Update: Click here to begin titling your untitled vehicle.
Just in time for the swap meet and “draggin cars out of barns” season in Wisconsin, and the Iola Old Car Show in particular, the Wisconsin Department of Motor Vehicles has made it easier and cheaper to title an untitled vehicle.
The news comes from Tom Zat, an old-car legislation advocate and the curator of the Motorama Museum in Aniwa, Wis.
“Now, if you buy a barn car, preferably you should get a bill of sale, but regardless, the application to get a title will have nothing to do with roadworthyness,” Zat said. “The vehicle does not need to be complete — you just need to have a recognizable portion of the unibody or chassis that contains the VIN. If you have the first three feet of a Whippet — that’s a car and you can title it.”
As long as the vehicle identification number (VIN) is present on the chassis, that Model A hulk or those ’57 Chevy remains can be submitted to the Wisconsin DMV for titling. Owners simply need to fill out an application that asks how the vehicle or components were obtained and include pictures of each side of the hulk and the VIN. If the VIN is illegible, a state patrol office can inspect it.

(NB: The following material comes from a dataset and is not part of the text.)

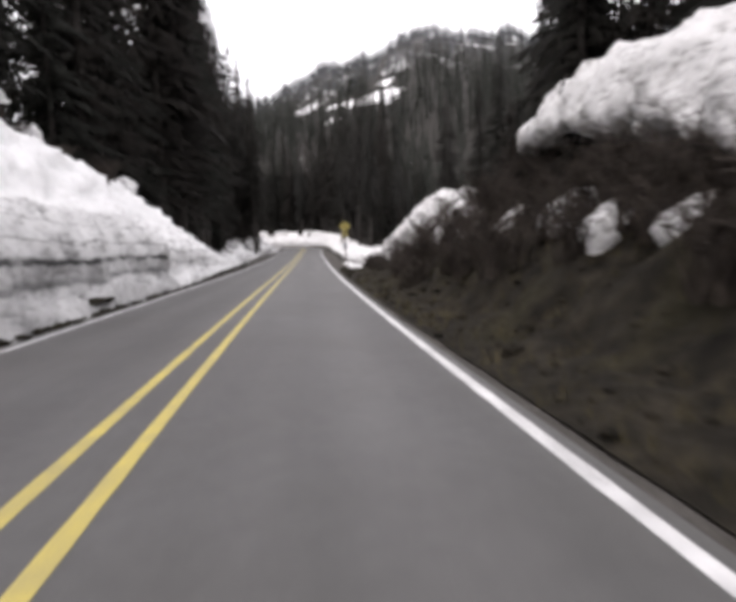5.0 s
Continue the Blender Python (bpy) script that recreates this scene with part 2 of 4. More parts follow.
w = Mat("weathered_wood", 0.9, 0.2)
n1 = w.noise(4.0, 5, 0.7, w.scaled(4, 4, 0.3))
w.base(w.ramp(n1, (0.3, (0.12, 0.105, 0.09)), (0.6, (0.30, 0.28, 0.255)), (0.8, (0.42, 0.40, 0.37)))).bump(n1, 0.9, 0.03)
SNAG = w.m


def needles(name, lo, hi, rounded_=False):
    """rounded_: shaded by the form of the whole crown, as dense fine needles are."""
    w = Mat(name, 0.9, 0.1)
    n = w.noise(1.4, 4, 0.7)
    c = w.ramp(n, (0.3, lo), (0.7, hi))
    if rounded_:
        c = w.mix(w.ramp(w.rand(), (0.0, g(0.0)), (1.0, g(0.55))), c, (0.028, 0.021, 0.019))
        flat = w.t.nodes.new("ShaderNodeVectorMath")
        flat.operation = "MULTIPLY_ADD"
        flat.inputs[1].default_value, flat.inputs[2].default_value = (0.5, 0.5, 0.0), (0.0, 0.0, 0.25)
        w.link(w.co, flat.inputs[0])
        turned = w.t.nodes.new("ShaderNodeVectorTransform")
        turned.vector_type, turned.convert_from, turned.convert_to = "NORMAL", "OBJECT", "WORLD"
        w.link(flat.outputs[0], turned.inputs[0])
        unit = w.t.nodes.new("ShaderNodeVectorMath")
        unit.operation = "NORMALIZE"
        w.link(turned.outputs[0], unit.inputs[0])
        w.link(unit.outputs[0], w.b.inputs["Normal"])
    return w.base(c).m


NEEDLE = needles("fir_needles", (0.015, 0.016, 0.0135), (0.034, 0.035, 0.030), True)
# haze over slim conifers down the road painted in as greyer needles
NEEDLE_HAZE = needles("haze_grey_needles", (0.026, 0.028, 0.026), (0.056, 0.058, 0.053), True)
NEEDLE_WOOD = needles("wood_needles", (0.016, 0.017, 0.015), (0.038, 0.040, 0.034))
# aerial haze over the mountainside painted in as pale bluish needles
NEEDLE_FAR = needles("distant_hazed_needles", (0.055, 0.059, 0.062), (0.125, 0.130, 0.135))

w = Mat("wet_dark_rock", 0.6, 0.4)
n1, n2 = w.noise(1.6, 6, 0.7, None, 0.5), w.noise(9.0, 4, 0.7)
c = w.ramp(n1, (0.3, (0.006, 0.0057, 0.006)), (0.6, (0.016, 0.015, 0.016)), (0.8, (0.038, 0.036, 0.036)))
w.base(c).bump(w.mix(0.4, n1, n2), 1.0, 0.15)
ROCK = w.m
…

Once an application is completed and submitted, the DMV will check the VIN to ensure the car was not reported stolen and does not have a lien. If no liens are reported and the vehicle is not stolen property, the state will use the Old Cars Report Price Guide No. 5 or 6 condition rating to determine the vehicle’s value based upon its condition. If the owner disagrees with the value issued by the state, the owner can obtain an appraisal at their own expense.

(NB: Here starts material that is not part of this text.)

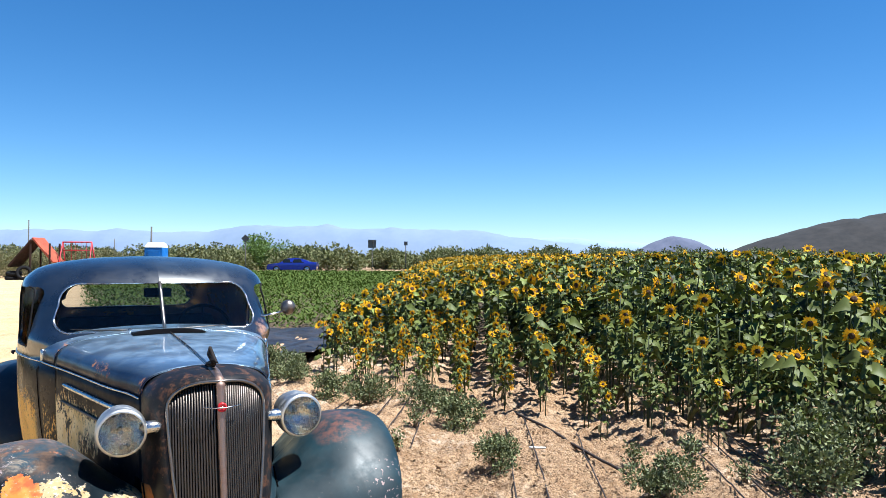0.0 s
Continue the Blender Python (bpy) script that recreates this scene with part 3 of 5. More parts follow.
def plant_shrubs():
    rng = np.random.default_rng(51)
    sage = [shrub_kind(60 + k, 3.0, 1.8, 17000, 0.052, M_SAGE, 13, 0.48, 0, False, (0.14, 0.32)) for k in range(3)]
    thin = [shrub_kind(64 + k, 3.0, 1.8, 6000, 0.082, M_SAGE, 13, 0.5, 0, False, (0.14, 0.32)) for k in range(3)]
    low = [shrub_kind(70 + k, 1.5, 0.6, 3500, 0.045, M_SAGE, 10, 0.5, 2) for k in range(2)]
    edge = [(-8.1, 9.8, 0.85), (-8.8, 10.9, 1.0), (-9.4, 12.3, 1.0), (-10.6, 13.7, 1.05), (-11.0, 15.4, 1.05), (-9.9, 10.6, 1.05), (-11.6, 13.0, 1.15), (-13.0, 15.6, 1.15),
            (-12.6, 17.6, 1.0), (-14.4, 20.0, 1.05), (-15.6, 23.0, 1.05), (-17.6, 26.0, 1.1), (-19.4, 29.5, 1.1), (-21.8, 33.0, 1.1), (-24.0, 37.0, 1.1), (-25.6, 41.0, 1.1), (-28.0, 45.0, 1.15), (-30.0, 50.0, 1.2),
            (-20.5, 36.0, 1.2), (-22.5, 40.5, 1.2), (-24.6, 46.5, 1.3), (-18.2, 30.5, 1.2), (-16.0, 25.5, 1.15), (-13.6, 21.5, 1.1), (-12.0, 19.0, 1.05), (-16.5, 19.0, 1.2), (-19.0, 24.0, 1.2), (-22.5, 29.0, 1.25), (-27.5, 37.0, 1.25), (-32.0, 44.0, 1.3), (-10.4, 9.3, 1.0)]
    for i, (x, y, s) in enumerate(edge):
        x -= 0.0 if y < 17 else (1.0 if y < 34 else (1.5 if y < 45 else 2.3))
        place_shrub("shrub", (sage if y < 17 else thin)[i % 3], "grey-green dusty shrub beside the sandy track", "shrub", x, y, s * rng.uniform(0.70, 1.12), "shrubs along the track", rng.random() * 360)
    for i, (x, y, s) in enumerate([(-7.3, 8.5, 0.6), (-7.5, 9.4, 0.75), (-6.9, 7.6, 0.45), (-11.4, 17.3, 0.7), (-10.2, 15.0, 0.7)]):
        place_shrub("low_shrub", low[i % 2], "low dusty grey-green weeds at the edge of the track", "shrub", x, y, s, "shrubs along the track", rng.random() * 360)
    scrub = [shrub_kind(80 + k, 7.0, 2.7, 2600, 0.29, M_SCRUB, 26, 0.55) for k in range(4)]
    pale = [shrub_kind(90 + k, 7.0, 2.6, 2600, 0.29, M_SCRUB, 26, 0.5) for k in range(2)]
    for i in range(66):
        x = -62 + 1.75 * i + rng.normal(0, 0.8)
        y = 93 + 5 * (i % 3) + rng.normal(0, 1.5) - (8 if -22 < x < -6 else 0)
        kind = pale[i % 2] if rng.random() < 0.3 else scrub[i % 4]
        place_shrub("scrub_bush", kind, "dull olive scrub bush in the hedge beyond the fields", "bush", x, y, rng.uniform(0.95, 1.2), "hedge of scrub beyond the fields", rng.random() * 360)
    for i in range(26):
        x = 20 + 4.2 * i
        place_shrub("scrub_bush", scrub[i % 4], "dull olive scrub bush in the hedge beyond the fields", "bush", x, 128 + rng.normal(0, 3), rng.uniform(0.8, 1.0), "hedge of scrub beyond the fields", rng.random() * 360)
    for i in range(12):
        place_shrub("scrub_bush", scrub[i % 4], "dull olive scrub bush in the hedge beyond the fields", "bush", -36 - 3.4 * i, 58 + 2.6 * i + rng.normal(0, 2), rng.uniform(0.8, 1.0), "hedge of scrub beyond the fields", rng.random() * 360)
    for x, y in ((-26.4, 54.2), (-24.0, 54.6), (-21.8, 55.4), (-20.4, 58.5), (-22.5, 58), (-24.2, 57), (-25.9, 57), (-27.6, 56.4), (-29.3, 56.5), (-31.2, 56.5), (-33.0, 57), (-34.6, 58.5), (-37, 60), (-40, 62)):
        place_shrub("scrub_bush", thin[int(-x) % 3], "dull olive scrub bush in the hedge beyond the fields", "bush", x, y, 1.2, "hedge of scrub beyond the fields", 40 * x)
    green = shrub_kind(95, 5.0, 4.3, 7000, 0.2, M_GREENTREE, 26, 0.5, 0)
    place_shrub("green_bush", green, "taller fresh green bush rising above the scrub hedge", "bush", -17.6, 90, 1.25)
    place_shrub("green_bush", green, "taller fresh green bush rising above the scrub hedge", "bush", 33.5, 126, 0.95, "", 120)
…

The new process is a significant change, as during the titling process the Wisconsin DMV previously used the car’s restored value, regardless of condition, to determine its value for tax purposes and the value of the surety bond required to title it. Further increasing the expense of titling an untitled vehicle, the state required a car to be essentially restored before it would issue a title. Thus, owners of barn finds would also have to undertake a significant amount of work without the vehicle being legally their own — a financially risky proposition.
Once the value of the untitled vehicle is agreed upon by its owner, the DMV will require that owner to obtain a surety bond for 1-1/2 times the vehicle’s value (information on bond suppliers will be provided by the state). Zat said the cost of an surety bond for a vehicle valued at less than $5,000-6,000 is approximately $100. After paying the sales tax on the vehicle and the state’s standard $69.50 title fee, the owner will receive a title.
“The rough cost to title a typical jalopy will be about $300,” Zat said. “After you get a title, you can sell it, fix it, you can do whatever you want with it — it’s your car.”
Under the old titling process, Zat said he spent $1,500-1,800 to title a $300 car — and that figure does not include his cost of restoration, which was required to obtain a title and the registration.
The new process only provides a title. To register it for the road with license plates, the owner must complete the car to the point it meets the state’s equipment standards. Owner then must go through the state’s standard licensing process. However, the new title process allows owners to self-certify their cars. That means to register a car, owners must follow the requirements of Chapter 347 of the Wisconsin statutes, which essentially state that a car must maintain the safety features it was originally built with (two tail lamps, seatbelts, etc.).
The title application should be on the Wisconsin DMV website in July, and the titling process is estimated to now take just three to four weeks — a dramatically shorter period than before.